When I came back home from Vietnam I realized just how different I had become.  War had seemed like a game or a movie to me before I went to Vietnam. I had always had a strong self image and actually thought I was special.   After only a year I realized how insignificant I really was.  The powers that be really could have cared less whether I lived or died.  If the order was given for me to lay down my life, I would really have had no choice.  No matter how stupid or wrong the decision was that put me in that position, I would have had to obey.

No apology could atone for what I had seen or found out about the war.  Not only would I return a non hero (which I am thankful for) but a non-being as well.  My life and actually the lives of 44,000 brave soldiers could be snuffed out on a careless act, a stupid act, a random act.  We meant nothing in the grand scheme of things.

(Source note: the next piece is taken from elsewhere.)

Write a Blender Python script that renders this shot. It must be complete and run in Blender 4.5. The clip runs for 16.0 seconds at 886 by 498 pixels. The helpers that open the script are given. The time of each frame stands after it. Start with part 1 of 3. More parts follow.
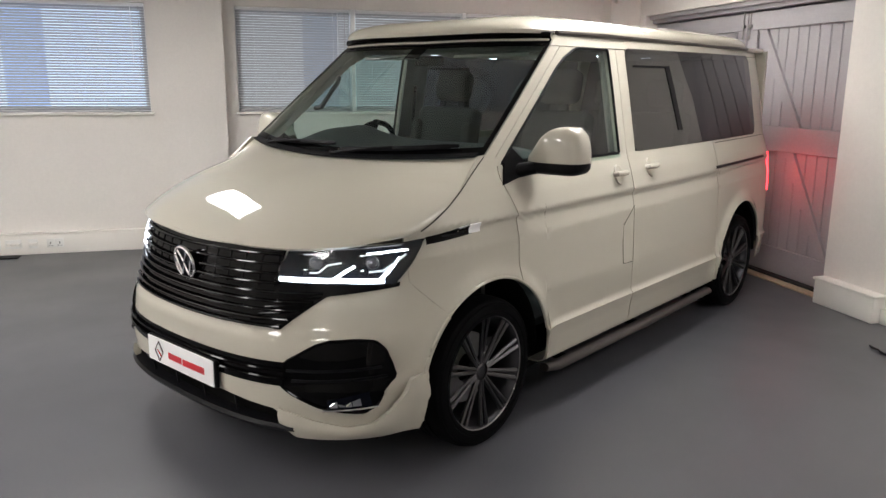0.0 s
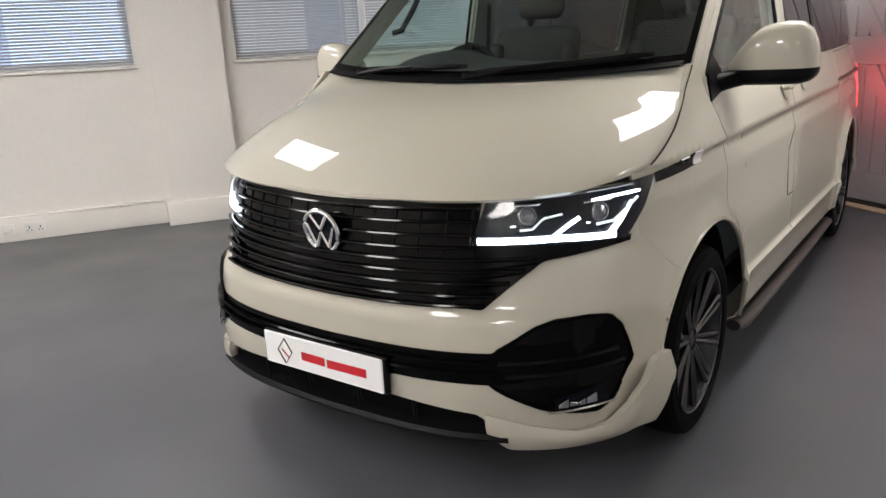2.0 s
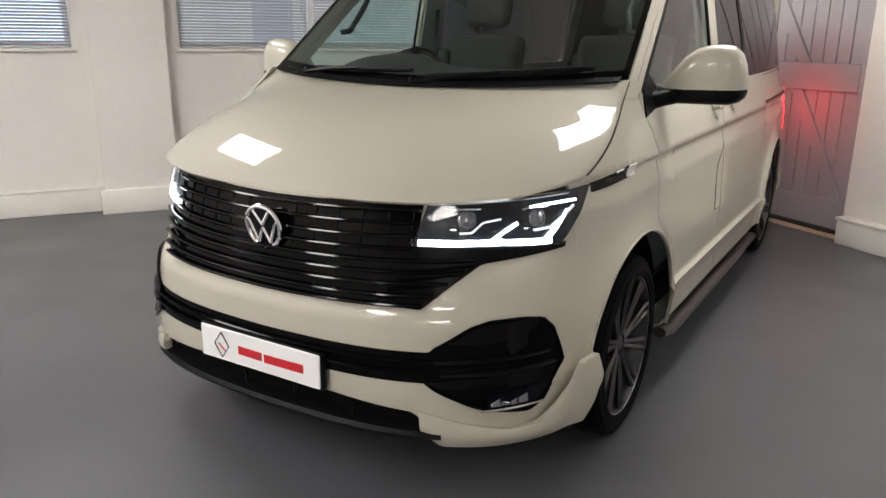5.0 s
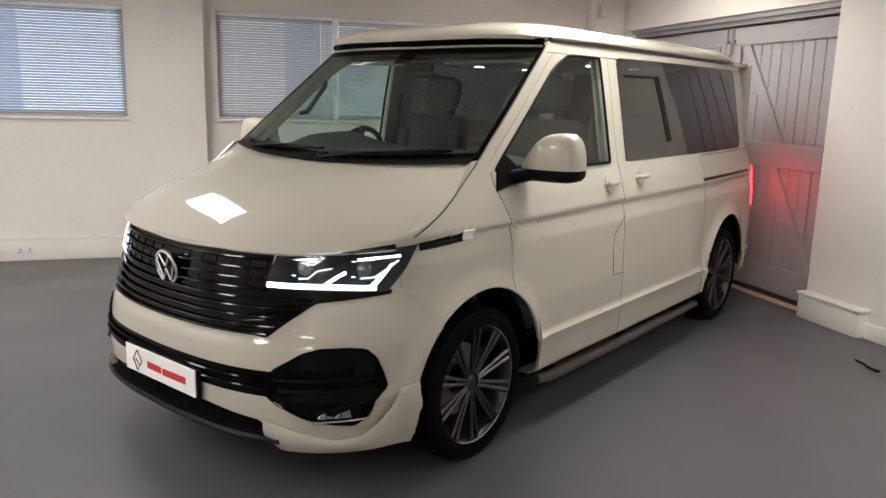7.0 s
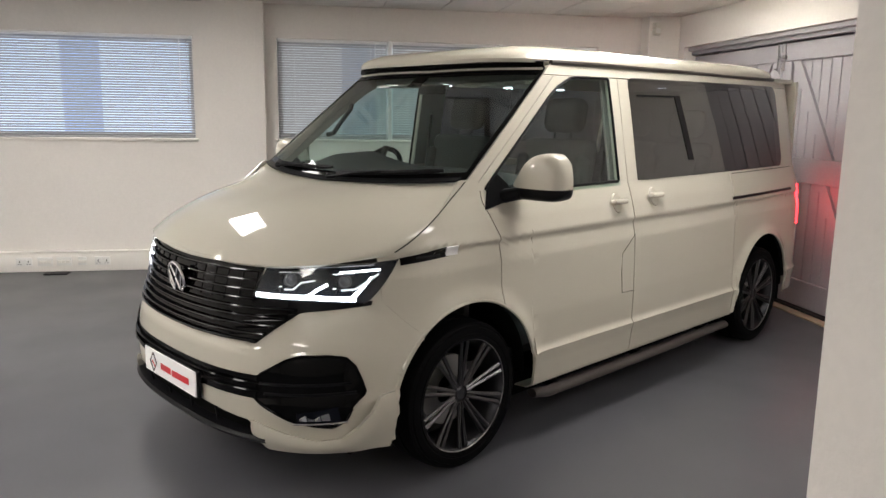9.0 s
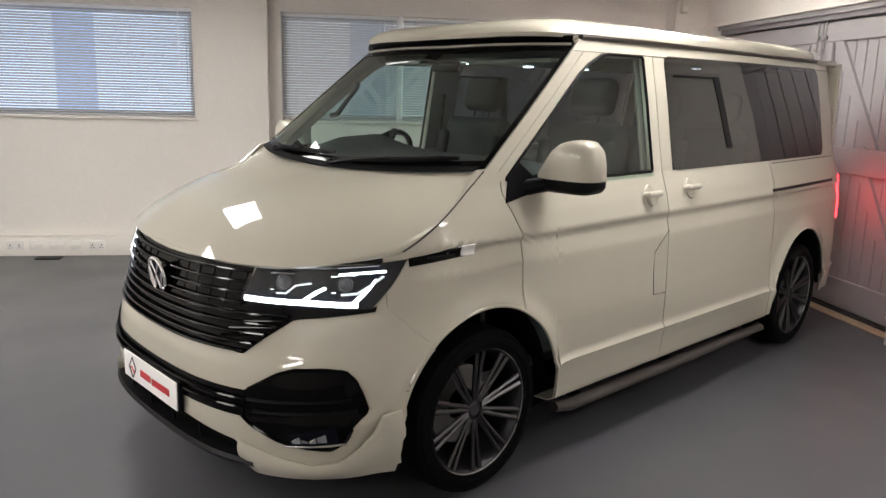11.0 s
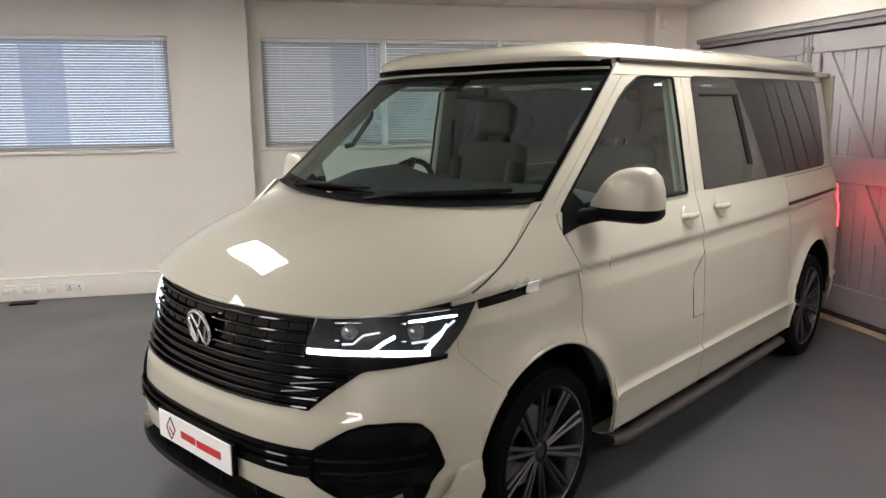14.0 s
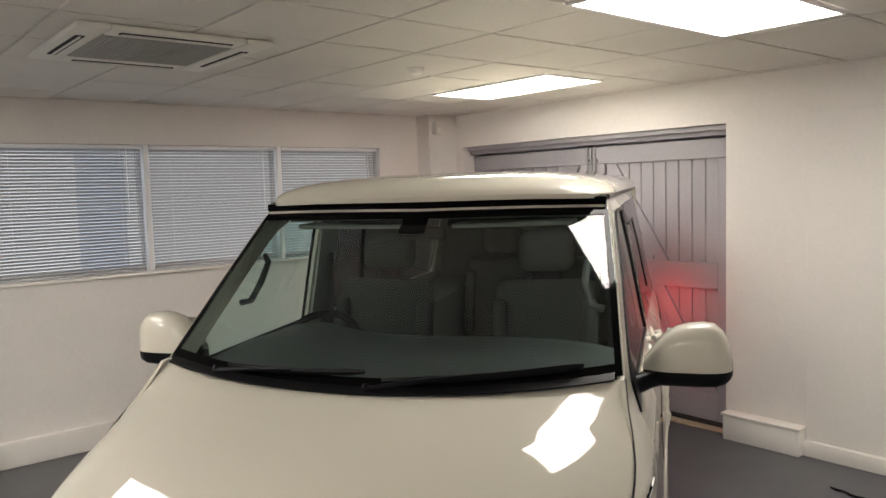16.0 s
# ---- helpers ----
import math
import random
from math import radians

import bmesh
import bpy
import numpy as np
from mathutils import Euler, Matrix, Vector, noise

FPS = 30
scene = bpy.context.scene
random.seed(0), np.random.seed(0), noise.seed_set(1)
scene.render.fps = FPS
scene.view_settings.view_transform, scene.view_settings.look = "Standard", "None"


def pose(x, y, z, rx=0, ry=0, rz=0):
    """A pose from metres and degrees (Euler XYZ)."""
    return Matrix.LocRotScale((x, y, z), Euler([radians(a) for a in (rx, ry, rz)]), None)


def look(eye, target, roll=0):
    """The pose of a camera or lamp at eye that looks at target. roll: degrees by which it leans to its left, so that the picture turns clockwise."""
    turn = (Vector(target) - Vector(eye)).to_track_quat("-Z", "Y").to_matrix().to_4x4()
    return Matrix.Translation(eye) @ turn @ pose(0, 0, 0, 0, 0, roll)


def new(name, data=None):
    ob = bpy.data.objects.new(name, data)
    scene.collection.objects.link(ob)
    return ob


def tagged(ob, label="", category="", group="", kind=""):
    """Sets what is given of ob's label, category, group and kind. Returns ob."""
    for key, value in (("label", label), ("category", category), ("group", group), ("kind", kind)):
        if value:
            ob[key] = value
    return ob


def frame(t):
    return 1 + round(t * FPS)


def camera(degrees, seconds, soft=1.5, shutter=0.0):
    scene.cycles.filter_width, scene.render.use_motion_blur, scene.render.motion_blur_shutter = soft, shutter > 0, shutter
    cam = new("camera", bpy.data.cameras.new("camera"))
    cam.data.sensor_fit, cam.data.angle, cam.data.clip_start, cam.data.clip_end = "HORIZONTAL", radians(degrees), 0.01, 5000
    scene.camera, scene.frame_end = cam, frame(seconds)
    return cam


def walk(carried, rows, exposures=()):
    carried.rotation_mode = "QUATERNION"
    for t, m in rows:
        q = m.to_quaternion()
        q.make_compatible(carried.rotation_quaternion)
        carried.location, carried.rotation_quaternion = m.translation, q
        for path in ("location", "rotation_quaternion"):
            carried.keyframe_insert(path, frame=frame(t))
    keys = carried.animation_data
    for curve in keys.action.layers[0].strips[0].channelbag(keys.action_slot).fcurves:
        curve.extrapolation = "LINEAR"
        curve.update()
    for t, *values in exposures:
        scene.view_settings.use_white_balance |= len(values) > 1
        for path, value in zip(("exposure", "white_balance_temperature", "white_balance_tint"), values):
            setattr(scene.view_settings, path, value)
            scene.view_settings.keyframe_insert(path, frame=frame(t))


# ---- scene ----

I came home and this scenario carried over to those who were supposed to welcome me with open arms.  People at home had gone on with their lives and life just went on without me.  Everyone was rushing around pursuing things that now, to me, seemed so insignificant.  I came more to realize that the war was about power and making money and very little of it was about “Keeping America Free”.  The Domino effect which was meant to terrify the public about the rise of Communism if we failed, was completely forgotten and kicked by the wayside once the War ended.  The lies told to justify our involvement in the war went unpunished nor apologized for.  44,000 young men and women gone in a blink and never to be heard from again. 44,000 mothers and spouses and families and friends that would never be the same.

I know that, had I died, my Mother and Father and Sisters would have been proud of me and they would try to justify why my sacrifice made sense but really, what did it matter?  We left Vietnam in defeat and what changed? Nothing changed and now I realize it was just another lie to try and sway the uninformed public to keep the war going.

It took me quite a while to wrap my head around this issue.  I suppose religious people will claim that there is evil in this World and without evil we cannot have good.  I personally have problems with this grand scheme idea.  I simply cannot see it.  My idea of God, is one that would not see war, mass deaths or suffering of innocents, as any part of a grand scheme OKed by God. 

So when I hear the “Support the Troops” I hear it differently.  This is not a cry to support the troops but to support the policy of war.  No matter what each service person will come home with his own crosses to bear.  It is only in the safety of home that the healing can begin.